The Provincial Policy Statement requires that development adjacent to shorelines ‘…is based on the 100 year flood level plus an allowance for wave uprush and other related water hazards.’

The minimum design flood criteria standard in Ontario is a 178 metre geodetic elevation. This is the peak or flood flow with one chance in one hundred of occurring in any given year. Ontario uses the 100 year design flood or regional storm events, such as Hurricane Hazel (whose level exceeded the 100-year design flood).

According to the Natural Hazards Training Manual prepared by the Ministry of Natural resources the wave uprush setback from the flood hazard limit shall be 15 metres. The additional setback required if the area is the site of a dynamic beach is 30 metres. This would result in a total setback from the 100 year flood level of 45 metres.

Municipal Liability
‘ The province, as well as local governments, are often asked to compensate residents and communities, through disaster relief payments for losses incurred as a result of natural disasters, such as floods, erosion, and slope failures. The province, through the Provincial Policy statement has delegated responsibility for public health and safety from natural hazards to local planning bodies.

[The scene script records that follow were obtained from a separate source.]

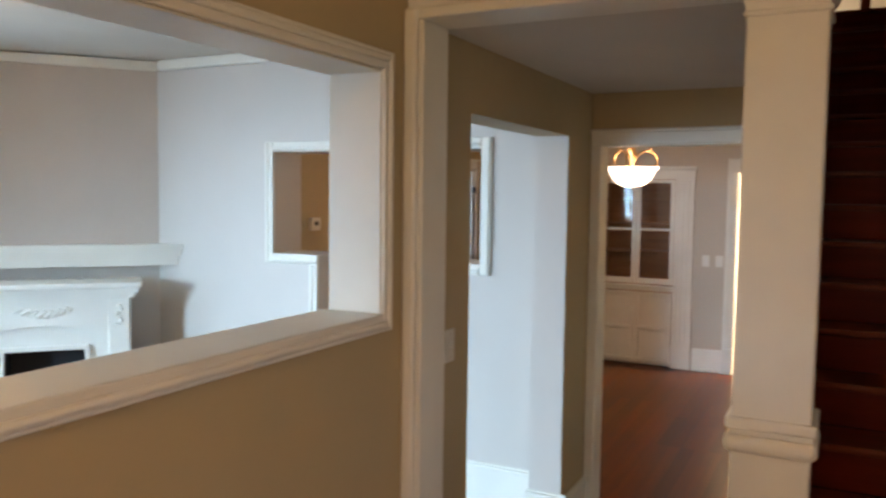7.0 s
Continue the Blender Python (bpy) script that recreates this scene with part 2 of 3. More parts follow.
def walled(axis, t0, t1, u0, u1, z0, z1, holes):
    """One wall from u0 to u1 and z0 to z1, t0 to t1 thick, with holes (from, to, bottom, top) that go right through."""
    us = sorted({u0, u1, *(min(max(h[i], u0), u1) for h in holes for i in (0, 1))})
    zs = sorted({z0, z1, *(min(max(h[i], z0), z1) for h in holes for i in (2, 3))})
    bm, vs = bmesh.new(), {}

    def v(i, k, t):
        if (i, k, t) not in vs:
            vs[i, k, t] = bm.verts.new((t, us[i], zs[k]) if axis == "y" else (us[i], t, zs[k]))
        return vs[i, k, t]

    def full(i, k):
        if not (0 <= i < len(us) - 1 and 0 <= k < len(zs) - 1):
            return False
        u, z = (us[i] + us[i + 1]) / 2, (zs[k] + zs[k + 1]) / 2
        return not any(h[0] < u < h[1] and h[2] < z < h[3] for h in holes)

    for i in range(len(us) - 1):
        for k in range(len(zs) - 1):
            if full(i, k):
                for t in (t0, t1):
                    bm.faces.new((v(i, k, t), v(i + 1, k, t), v(i + 1, k + 1, t), v(i, k + 1, t)))
                for di, dk, a, b in ((-1, 0, (0, 0), (0, 1)), (1, 0, (1, 0), (1, 1)), (0, -1, (0, 0), (1, 0)), (0, 1, (0, 1), (1, 1))):
                    if not full(i + di, k + dk):
                        bm.faces.new((v(i + a[0], k + a[1], t0), v(i + b[0], k + b[1], t0), v(i + b[0], k + b[1], t1), v(i + a[0], k + a[1], t1)))
    bmesh.ops.recalc_face_normals(bm, faces=bm.faces)
    return bm


# ---------------------------------------------------------------- plan, in metres
XL, XLB = -0.68, -0.85          # wall between living room and hall: hall face, living face
XH, XS = 0.265, 0.335             # wall between hall and stairs
XR = 1.26                       # right wall of foyer and stairs
XW = -4.47                      # window wall of the living room
YT, YTB = 3.11, 3.38            # wall between living and dining room
YE, YEB = 3.31, 3.43            # end wall of the hall
YD = 7.50                       # far wall of the dining room
XDL = -3.16                     # left wall of the dining room
YF = -2.2                       # front wall of the house
ZH, ZL, ZD, ZF = 2.33, 2.66, 2.62, 2.70
SILL, HEAD = 1.43, 2.148        # opening between foyer and living room
RISE, RUN, STEPS, Y1 = 0.195, 0.286, 17, 1.87
ZU = RISE * STEPS
YU = Y1 + RUN * (STEPS - 1)

# ---------------------------------------------------------------- walls
SX0, SX1, SX2, SX3, SZ, SZT = -2.655, -1.229, -2.315, -1.643, 1.405, 2.036   # stepped opening
W = 0.062                       # width of the trim round it
YO = 1.16                       # far edge of that opening
DT = 2.08                       # height of the opening from hall to living room
HOLES_L = [(-0.62, YO, SILL - 0.03, HEAD), (1.785, 2.93, 0, DT)]
structure("wall_foyer_left", walled("y", XLB, XL, YF, YE, 0, ZF, HOLES_L), TAN, "tan painted plaster wall with a wide opening", "wall")
structure("wall_living_back", walled("y", XLB - 0.006, XLB - 0.001, YF, 2.924, 0, ZL, HOLES_L), GREIGE, "pale grey painted face of the living room wall", "wall")
structure("wall_hall_jamb", boxes((XLB - 0.004, XL - 0.004, 2.923, 2.929, 0, DT), (XLB - 0.006, XLB - 0.001, 2.924, YT, 0, ZL)),
          GREIGE, "pale grey painted end of the hall wall", "wall")
structure("wall_living_far", walled("x", YT, YTB, XW, XLB - 0.007, 0, ZF, [(SX0, SX1, SZ, SZT), (SX2, SX3, 0, SZ + 0.001)]),
          GREIGE, "pale painted wall with a stepped opening to the dining room", "wall")
structure("wall_living_window", walled("y", XW - 0.2, XW, YF, 3.4, 0, ZF, [(0.56, 1.355, 0.87, 2.53)]), ROSEGREY, "warm grey wall with a tall window", "wall")
bm = bmesh.new()
prism(bm, [(XW, 2.164), (XW + 0.81, YT), (XW, YT)], "z", 0, ZL)
structure("wall_living_diagonal", bm, ROSEGREY, "warm grey diagonal chimney breast across the corner", "wall")
structure("wall_front", walled("x", YF - 0.2, YF, XW - 0.2, XR + 0.16, 0, ZF, [(-4.40, -3.50, 0.7, 2.4), (-0.12, 0.72, 0, 2.2)]), TAN, "plain front wall of the house", "wall")
structure("wall_right", walled("y", XR, XR + 0.16, YF, 8.6, 0, 5.6, [(-0.05, 0.84, 0.84, 2.3)]), TAUPE, "warm taupe painted wall along the stairs", "wall")
bm = bmesh.new()
slope = RISE / RUN
ZK0, YK0, SK = 1.235, 1.50, 0.54
zk = ZK0 + SK * (YE - YK0)
prism(bm, [(YK0, 0), (YE, 0), (YE, zk), (YK0, ZK0)], "x", 0.291, XS - 0.012)
structure("wall_stair_knee", bm, BEIGE, "beige painted sloping knee wall beside the stairs", "wall")
structure("wall_stair_upper", boxes((XH, XS - 0.02, 1.48, 7.4, ZH + 0.001, 5.6), (XH, XS - 0.02, YEB, 6.0, 0, ZH)), TAN, "tan painted wall of the stairwell", "wall")
structure("wall_hall_end", walled("x", YE, YEB, XLB, XH + 0.05, 0, ZF, [(-0.625, 0.176, 0, 2.06)]), TAN, "tan painted wall with a cased opening to the dining room", "wall")
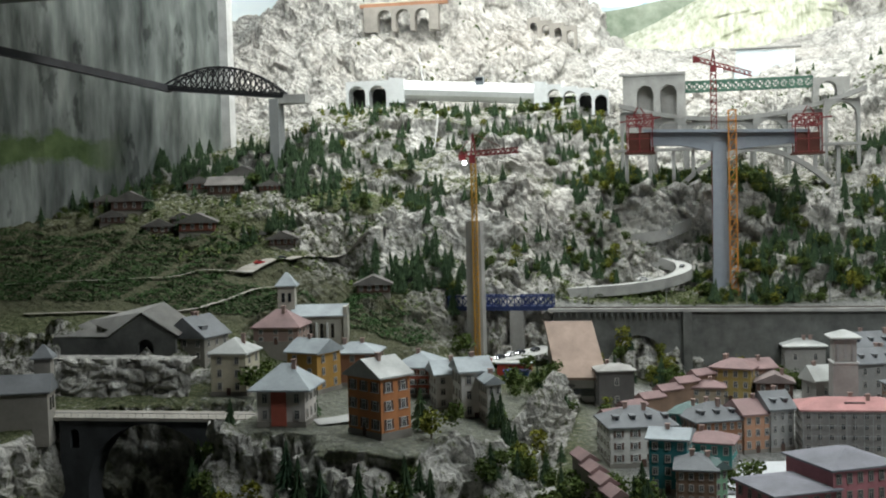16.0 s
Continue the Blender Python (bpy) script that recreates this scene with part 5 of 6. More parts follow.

These agencies are responsible for the identification of hazard lands and adoption, of land use planning mechanisms to prevent risks from inappropriate or unsafe development in these lands’
Source: Understanding Natural Hazards (MNR)-Summary Statement P.40

It is the responsibility of the municipality to establish the flood hazard limit for properties in its jurisdiction. If the municipality does not follow the prescribed ‘guidelines’ of the Provincial Policy Statement then it is very likely that it will be the only level of government that will be saddled with flood damage claims if flooding does occur. This could result in liability in the 10’s of million of dollars.

Potential Impact
It is highly likely that the building envelope for many properties on the Tiny shoreline would be significantly reduced if the flood hazard limits are implemented in accordance with the parameters defined in the Provincial Policy Statement.

The Difficult Challenge
Council is presented with the difficult challenge of protecting individuals and dwellings from flood damage, minimizing liability exposure, recognizing the prescribed ‘guidelines’ of the provincial Policy Statement and preserving a reasonable building envelope for property owners to construct buildings on their properties. The establishment of an appropriate flood hazard limit must encompass a balance of all of these diverse objectives.

Additional Analysis
There has been a considerable effort to-date to identify viable options that will meet all of the objectives. However, more analysis and information is required in order to develop a practical solution.

It is suggested that survey benchmarks be established at various representative points across the shoreline in a cost effective manner to delineate the following:

- geodetic elevation of 177.5 metres

- geodetic elevation of 178.0 metres

- a distance of 15 metres from each of these elevations

- a distance of 45 metres from each of these elevations

The various benchmarks should be compared to the actual location of habitable dwellings in the specific area. If there has been any historical evidence of flood damage this should also be taken in to consideration.

This would then provide the pertinent information for affected shoreline property owners to better understand the potential impact on their building envelope arising from the various options. As such, this would facilitate informed public input on the subject. In addition, it would provide Council with the necessary data and public input to assess the different options and make an appropriate decision that addresses all the diverse objectives.

The number and locations of the benchmarks, the method of deriving the benchmark data and the estimated cost of this approach should be developed and reviewed prior to proceeding.